SHORT EXERCISE = Copy exactly the lines that run from the top of the listing to the line containing "return m.colour(col)", both ends included, and omit the pictures.

MATERIAL TO PROCESS =
[start]

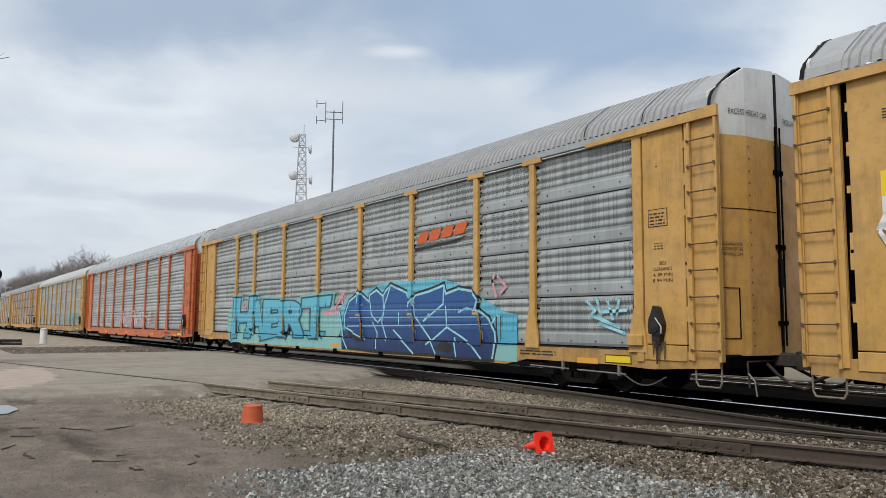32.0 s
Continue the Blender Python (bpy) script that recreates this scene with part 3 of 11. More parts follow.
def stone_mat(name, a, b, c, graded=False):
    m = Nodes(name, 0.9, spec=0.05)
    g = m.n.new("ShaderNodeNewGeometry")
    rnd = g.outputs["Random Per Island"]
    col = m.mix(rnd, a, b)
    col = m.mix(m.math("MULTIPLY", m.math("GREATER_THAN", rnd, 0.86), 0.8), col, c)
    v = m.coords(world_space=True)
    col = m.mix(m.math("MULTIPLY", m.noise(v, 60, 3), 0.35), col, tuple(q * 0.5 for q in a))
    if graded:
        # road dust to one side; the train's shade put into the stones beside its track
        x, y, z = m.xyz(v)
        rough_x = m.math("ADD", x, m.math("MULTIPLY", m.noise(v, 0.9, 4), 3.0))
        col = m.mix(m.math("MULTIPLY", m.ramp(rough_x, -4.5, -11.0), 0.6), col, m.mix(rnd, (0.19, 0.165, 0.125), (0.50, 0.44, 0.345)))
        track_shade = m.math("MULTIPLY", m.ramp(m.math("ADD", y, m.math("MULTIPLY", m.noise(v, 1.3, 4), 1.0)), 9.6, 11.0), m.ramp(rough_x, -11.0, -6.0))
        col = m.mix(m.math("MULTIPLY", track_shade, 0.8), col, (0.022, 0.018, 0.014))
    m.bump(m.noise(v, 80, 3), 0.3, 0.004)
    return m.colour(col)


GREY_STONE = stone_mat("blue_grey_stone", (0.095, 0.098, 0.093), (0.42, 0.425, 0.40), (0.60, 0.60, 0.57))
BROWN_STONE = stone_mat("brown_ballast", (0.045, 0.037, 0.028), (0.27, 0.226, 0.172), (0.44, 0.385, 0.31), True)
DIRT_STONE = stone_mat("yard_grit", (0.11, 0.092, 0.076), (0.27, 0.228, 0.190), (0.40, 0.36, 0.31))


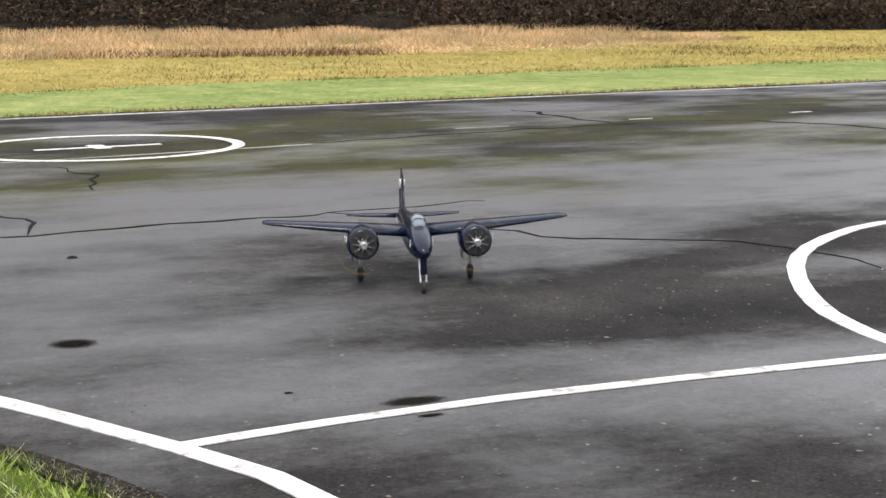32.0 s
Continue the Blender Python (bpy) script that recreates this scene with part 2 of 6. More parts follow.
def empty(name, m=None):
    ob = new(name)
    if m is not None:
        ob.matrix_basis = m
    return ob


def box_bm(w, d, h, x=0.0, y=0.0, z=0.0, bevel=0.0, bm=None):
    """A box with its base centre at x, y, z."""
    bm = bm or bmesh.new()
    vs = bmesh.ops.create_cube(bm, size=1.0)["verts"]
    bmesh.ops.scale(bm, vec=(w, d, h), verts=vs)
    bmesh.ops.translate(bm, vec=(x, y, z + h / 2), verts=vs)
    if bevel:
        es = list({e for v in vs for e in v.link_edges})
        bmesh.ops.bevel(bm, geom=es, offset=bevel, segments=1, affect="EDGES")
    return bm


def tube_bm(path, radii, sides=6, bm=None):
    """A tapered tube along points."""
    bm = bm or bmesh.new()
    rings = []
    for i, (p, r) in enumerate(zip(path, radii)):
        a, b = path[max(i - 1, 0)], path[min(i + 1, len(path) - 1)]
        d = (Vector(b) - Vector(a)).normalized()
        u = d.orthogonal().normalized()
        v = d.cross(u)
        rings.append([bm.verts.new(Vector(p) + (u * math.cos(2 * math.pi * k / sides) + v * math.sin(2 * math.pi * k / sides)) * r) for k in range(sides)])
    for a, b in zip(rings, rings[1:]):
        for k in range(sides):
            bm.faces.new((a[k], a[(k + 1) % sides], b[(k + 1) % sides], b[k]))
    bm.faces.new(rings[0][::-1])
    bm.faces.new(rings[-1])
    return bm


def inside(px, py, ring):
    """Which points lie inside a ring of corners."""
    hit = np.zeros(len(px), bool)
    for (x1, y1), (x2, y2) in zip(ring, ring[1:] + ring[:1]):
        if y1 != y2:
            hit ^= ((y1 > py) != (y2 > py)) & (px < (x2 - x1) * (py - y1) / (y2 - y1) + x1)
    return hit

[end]

TASK OUTPUT =
32.0 s
Continue the Blender Python (bpy) script that recreates this scene with part 3 of 11. More parts follow.
def stone_mat(name, a, b, c, graded=False):
    m = Nodes(name, 0.9, spec=0.05)
    g = m.n.new("ShaderNodeNewGeometry")
    rnd = g.outputs["Random Per Island"]
    col = m.mix(rnd, a, b)
    col = m.mix(m.math("MULTIPLY", m.math("GREATER_THAN", rnd, 0.86), 0.8), col, c)
    v = m.coords(world_space=True)
    col = m.mix(m.math("MULTIPLY", m.noise(v, 60, 3), 0.35), col, tuple(q * 0.5 for q in a))
    if graded:
        # road dust to one side; the train's shade put into the stones beside its track
        x, y, z = m.xyz(v)
        rough_x = m.math("ADD", x, m.math("MULTIPLY", m.noise(v, 0.9, 4), 3.0))
        col = m.mix(m.math("MULTIPLY", m.ramp(rough_x, -4.5, -11.0), 0.6), col, m.mix(rnd, (0.19, 0.165, 0.125), (0.50, 0.44, 0.345)))
        track_shade = m.math("MULTIPLY", m.ramp(m.math("ADD", y, m.math("MULTIPLY", m.noise(v, 1.3, 4), 1.0)), 9.6, 11.0), m.ramp(rough_x, -11.0, -6.0))
        col = m.mix(m.math("MULTIPLY", track_shade, 0.8), col, (0.022, 0.018, 0.014))
    m.bump(m.noise(v, 80, 3), 0.3, 0.004)
    return m.colour(col)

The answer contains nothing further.